Your task:
Each record must be retyped in full. No character may differ.

Animation scripts:
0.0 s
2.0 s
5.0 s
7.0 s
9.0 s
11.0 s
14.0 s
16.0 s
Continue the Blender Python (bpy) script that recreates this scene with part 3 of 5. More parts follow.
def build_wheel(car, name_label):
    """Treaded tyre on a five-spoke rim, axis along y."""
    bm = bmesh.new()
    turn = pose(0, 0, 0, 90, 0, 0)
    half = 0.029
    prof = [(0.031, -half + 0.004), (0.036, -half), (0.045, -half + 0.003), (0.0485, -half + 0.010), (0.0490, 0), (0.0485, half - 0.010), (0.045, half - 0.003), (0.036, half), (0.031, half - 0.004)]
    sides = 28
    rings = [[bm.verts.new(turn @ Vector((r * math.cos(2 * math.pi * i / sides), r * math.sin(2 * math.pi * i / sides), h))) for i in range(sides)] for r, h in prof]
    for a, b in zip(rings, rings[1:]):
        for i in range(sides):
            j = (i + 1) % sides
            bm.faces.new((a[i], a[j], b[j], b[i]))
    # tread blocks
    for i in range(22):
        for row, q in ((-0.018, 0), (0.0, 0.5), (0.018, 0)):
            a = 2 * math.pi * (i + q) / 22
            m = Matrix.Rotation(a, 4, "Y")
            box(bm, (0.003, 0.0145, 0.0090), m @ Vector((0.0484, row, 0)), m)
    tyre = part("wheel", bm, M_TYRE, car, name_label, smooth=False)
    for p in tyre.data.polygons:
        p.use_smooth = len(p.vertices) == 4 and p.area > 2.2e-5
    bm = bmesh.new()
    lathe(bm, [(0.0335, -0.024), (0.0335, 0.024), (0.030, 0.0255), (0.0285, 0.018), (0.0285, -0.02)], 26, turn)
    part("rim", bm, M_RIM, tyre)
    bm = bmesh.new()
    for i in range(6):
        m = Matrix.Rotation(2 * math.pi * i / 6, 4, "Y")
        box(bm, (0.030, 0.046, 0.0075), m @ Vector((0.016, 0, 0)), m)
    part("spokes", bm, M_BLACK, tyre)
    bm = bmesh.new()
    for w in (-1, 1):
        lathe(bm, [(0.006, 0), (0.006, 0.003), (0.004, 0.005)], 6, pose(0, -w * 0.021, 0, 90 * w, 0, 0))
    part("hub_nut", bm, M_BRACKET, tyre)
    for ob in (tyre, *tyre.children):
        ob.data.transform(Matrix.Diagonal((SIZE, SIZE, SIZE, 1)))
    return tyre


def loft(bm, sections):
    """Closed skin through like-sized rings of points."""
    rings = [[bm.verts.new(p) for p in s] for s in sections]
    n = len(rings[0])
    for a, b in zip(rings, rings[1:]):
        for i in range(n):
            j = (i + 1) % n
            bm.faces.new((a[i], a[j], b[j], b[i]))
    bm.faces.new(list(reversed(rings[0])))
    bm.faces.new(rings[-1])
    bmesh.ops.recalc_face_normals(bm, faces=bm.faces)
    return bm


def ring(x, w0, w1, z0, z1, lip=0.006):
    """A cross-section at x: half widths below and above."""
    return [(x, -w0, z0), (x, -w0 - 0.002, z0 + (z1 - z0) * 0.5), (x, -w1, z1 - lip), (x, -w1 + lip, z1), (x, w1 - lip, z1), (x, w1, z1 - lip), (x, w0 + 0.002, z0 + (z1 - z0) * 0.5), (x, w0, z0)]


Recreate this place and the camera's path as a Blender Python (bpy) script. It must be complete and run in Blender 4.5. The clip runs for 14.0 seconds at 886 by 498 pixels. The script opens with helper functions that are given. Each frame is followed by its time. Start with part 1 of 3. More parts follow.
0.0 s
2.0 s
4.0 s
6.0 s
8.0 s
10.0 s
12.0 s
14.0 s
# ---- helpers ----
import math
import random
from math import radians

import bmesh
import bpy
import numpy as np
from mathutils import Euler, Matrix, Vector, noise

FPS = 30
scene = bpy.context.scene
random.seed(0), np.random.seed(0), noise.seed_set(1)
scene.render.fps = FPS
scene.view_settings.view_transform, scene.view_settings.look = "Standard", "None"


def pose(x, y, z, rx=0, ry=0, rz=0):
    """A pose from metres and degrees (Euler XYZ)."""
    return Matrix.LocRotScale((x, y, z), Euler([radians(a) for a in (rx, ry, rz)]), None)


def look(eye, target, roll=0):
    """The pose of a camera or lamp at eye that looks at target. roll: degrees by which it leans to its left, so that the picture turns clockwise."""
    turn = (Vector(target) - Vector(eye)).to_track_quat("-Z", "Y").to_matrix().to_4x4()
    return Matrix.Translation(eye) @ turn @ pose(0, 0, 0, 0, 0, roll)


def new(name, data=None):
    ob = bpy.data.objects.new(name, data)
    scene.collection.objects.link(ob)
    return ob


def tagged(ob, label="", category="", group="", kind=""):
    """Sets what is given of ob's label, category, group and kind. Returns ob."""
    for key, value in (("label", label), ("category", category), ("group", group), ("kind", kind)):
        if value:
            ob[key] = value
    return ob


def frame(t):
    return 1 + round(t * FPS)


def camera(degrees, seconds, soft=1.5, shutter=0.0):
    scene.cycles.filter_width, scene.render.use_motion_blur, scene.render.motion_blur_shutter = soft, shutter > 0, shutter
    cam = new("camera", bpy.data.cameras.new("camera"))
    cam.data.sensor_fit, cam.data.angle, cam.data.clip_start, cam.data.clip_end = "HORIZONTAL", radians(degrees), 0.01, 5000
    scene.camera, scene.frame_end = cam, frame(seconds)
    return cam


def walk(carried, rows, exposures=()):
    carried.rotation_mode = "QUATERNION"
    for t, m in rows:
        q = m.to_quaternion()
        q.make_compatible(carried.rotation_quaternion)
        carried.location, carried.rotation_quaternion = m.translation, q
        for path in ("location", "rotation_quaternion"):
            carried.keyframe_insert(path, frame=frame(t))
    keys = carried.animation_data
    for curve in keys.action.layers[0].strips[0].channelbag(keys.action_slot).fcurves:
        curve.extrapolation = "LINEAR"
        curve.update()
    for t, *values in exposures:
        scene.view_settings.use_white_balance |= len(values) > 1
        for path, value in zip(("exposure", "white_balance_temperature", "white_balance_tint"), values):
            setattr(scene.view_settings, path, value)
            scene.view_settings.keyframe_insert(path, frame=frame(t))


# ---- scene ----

Completed task:
0.0 s
2.0 s
5.0 s
7.0 s
9.0 s
11.0 s
14.0 s
16.0 s
Continue the Blender Python (bpy) script that recreates this scene with part 3 of 5. More parts follow.
def build_wheel(car, name_label):
    """Treaded tyre on a five-spoke rim, axis along y."""
    bm = bmesh.new()
    turn = pose(0, 0, 0, 90, 0, 0)
    half = 0.029
    prof = [(0.031, -half + 0.004), (0.036, -half), (0.045, -half + 0.003), (0.0485, -half + 0.010), (0.0490, 0), (0.0485, half - 0.010), (0.045, half - 0.003), (0.036, half), (0.031, half - 0.004)]
    sides = 28
    rings = [[bm.verts.new(turn @ Vector((r * math.cos(2 * math.pi * i / sides), r * math.sin(2 * math.pi * i / sides), h))) for i in range(sides)] for r, h in prof]
    for a, b in zip(rings, rings[1:]):
        for i in range(sides):
            j = (i + 1) % sides
            bm.faces.new((a[i], a[j], b[j], b[i]))
    # tread blocks
    for i in range(22):
        for row, q in ((-0.018, 0), (0.0, 0.5), (0.018, 0)):
            a = 2 * math.pi * (i + q) / 22
            m = Matrix.Rotation(a, 4, "Y")
            box(bm, (0.003, 0.0145, 0.0090), m @ Vector((0.0484, row, 0)), m)
    tyre = part("wheel", bm, M_TYRE, car, name_label, smooth=False)
    for p in tyre.data.polygons:
        p.use_smooth = len(p.vertices) == 4 and p.area > 2.2e-5
    bm = bmesh.new()
    lathe(bm, [(0.0335, -0.024), (0.0335, 0.024), (0.030, 0.0255), (0.0285, 0.018), (0.0285, -0.02)], 26, turn)
    part("rim", bm, M_RIM, tyre)
    bm = bmesh.new()
    for i in range(6):
        m = Matrix.Rotation(2 * math.pi * i / 6, 4, "Y")
        box(bm, (0.030, 0.046, 0.0075), m @ Vector((0.016, 0, 0)), m)
    part("spokes", bm, M_BLACK, tyre)
    bm = bmesh.new()
    for w in (-1, 1):
        lathe(bm, [(0.006, 0), (0.006, 0.003), (0.004, 0.005)], 6, pose(0, -w * 0.021, 0, 90 * w, 0, 0))
    part("hub_nut", bm, M_BRACKET, tyre)
    for ob in (tyre, *tyre.children):
        ob.data.transform(Matrix.Diagonal((SIZE, SIZE, SIZE, 1)))
    return tyre


def loft(bm, sections):
    """Closed skin through like-sized rings of points."""
    rings = [[bm.verts.new(p) for p in s] for s in sections]
    n = len(rings[0])
    for a, b in zip(rings, rings[1:]):
        for i in range(n):
            j = (i + 1) % n
            bm.faces.new((a[i], a[j], b[j], b[i]))
    bm.faces.new(list(reversed(rings[0])))
    bm.faces.new(rings[-1])
    bmesh.ops.recalc_face_normals(bm, faces=bm.faces)
    return bm


def ring(x, w0, w1, z0, z1, lip=0.006):
    """A cross-section at x: half widths below and above."""
    return [(x, -w0, z0), (x, -w0 - 0.002, z0 + (z1 - z0) * 0.5), (x, -w1, z1 - lip), (x, -w1 + lip, z1), (x, w1 - lip, z1), (x, w1, z1 - lip), (x, w0 + 0.002, z0 + (z1 - z0) * 0.5), (x, w0, z0)]


Recreate this place and the camera's path as a Blender Python (bpy) script. It must be complete and run in Blender 4.5. The clip runs for 14.0 seconds at 886 by 498 pixels. The script opens with helper functions that are given. Each frame is followed by its time. Start with part 1 of 3. More parts follow.
0.0 s
2.0 s
4.0 s
6.0 s
8.0 s
10.0 s
12.0 s
14.0 s
# ---- helpers ----
import math
import random
from math import radians

import bmesh
import bpy
import numpy as np
from mathutils import Euler, Matrix, Vector, noise

FPS = 30
scene = bpy.context.scene
random.seed(0), np.random.seed(0), noise.seed_set(1)
scene.render.fps = FPS
scene.view_settings.view_transform, scene.view_settings.look = "Standard", "None"


def pose(x, y, z, rx=0, ry=0, rz=0):
    """A pose from metres and degrees (Euler XYZ)."""
    return Matrix.LocRotScale((x, y, z), Euler([radians(a) for a in (rx, ry, rz)]), None)


def look(eye, target, roll=0):
    """The pose of a camera or lamp at eye that looks at target. roll: degrees by which it leans to its left, so that the picture turns clockwise."""
    turn = (Vector(target) - Vector(eye)).to_track_quat("-Z", "Y").to_matrix().to_4x4()
    return Matrix.Translation(eye) @ turn @ pose(0, 0, 0, 0, 0, roll)


def new(name, data=None):
    ob = bpy.data.objects.new(name, data)
    scene.collection.objects.link(ob)
    return ob


def tagged(ob, label="", category="", group="", kind=""):
    """Sets what is given of ob's label, category, group and kind. Returns ob."""
    for key, value in (("label", label), ("category", category), ("group", group), ("kind", kind)):
        if value:
            ob[key] = value
    return ob


def frame(t):
    return 1 + round(t * FPS)


def camera(degrees, seconds, soft=1.5, shutter=0.0):
    scene.cycles.filter_width, scene.render.use_motion_blur, scene.render.motion_blur_shutter = soft, shutter > 0, shutter
    cam = new("camera", bpy.data.cameras.new("camera"))
    cam.data.sensor_fit, cam.data.angle, cam.data.clip_start, cam.data.clip_end = "HORIZONTAL", radians(degrees), 0.01, 5000
    scene.camera, scene.frame_end = cam, frame(seconds)
    return cam


def walk(carried, rows, exposures=()):
    carried.rotation_mode = "QUATERNION"
    for t, m in rows:
        q = m.to_quaternion()
        q.make_compatible(carried.rotation_quaternion)
        carried.location, carried.rotation_quaternion = m.translation, q
        for path in ("location", "rotation_quaternion"):
            carried.keyframe_insert(path, frame=frame(t))
    keys = carried.animation_data
    for curve in keys.action.layers[0].strips[0].channelbag(keys.action_slot).fcurves:
        curve.extrapolation = "LINEAR"
        curve.update()
    for t, *values in exposures:
        scene.view_settings.use_white_balance |= len(values) > 1
        for path, value in zip(("exposure", "white_balance_temperature", "white_balance_tint"), values):
            setattr(scene.view_settings, path, value)
            scene.view_settings.keyframe_insert(path, frame=frame(t))


# ---- scene ----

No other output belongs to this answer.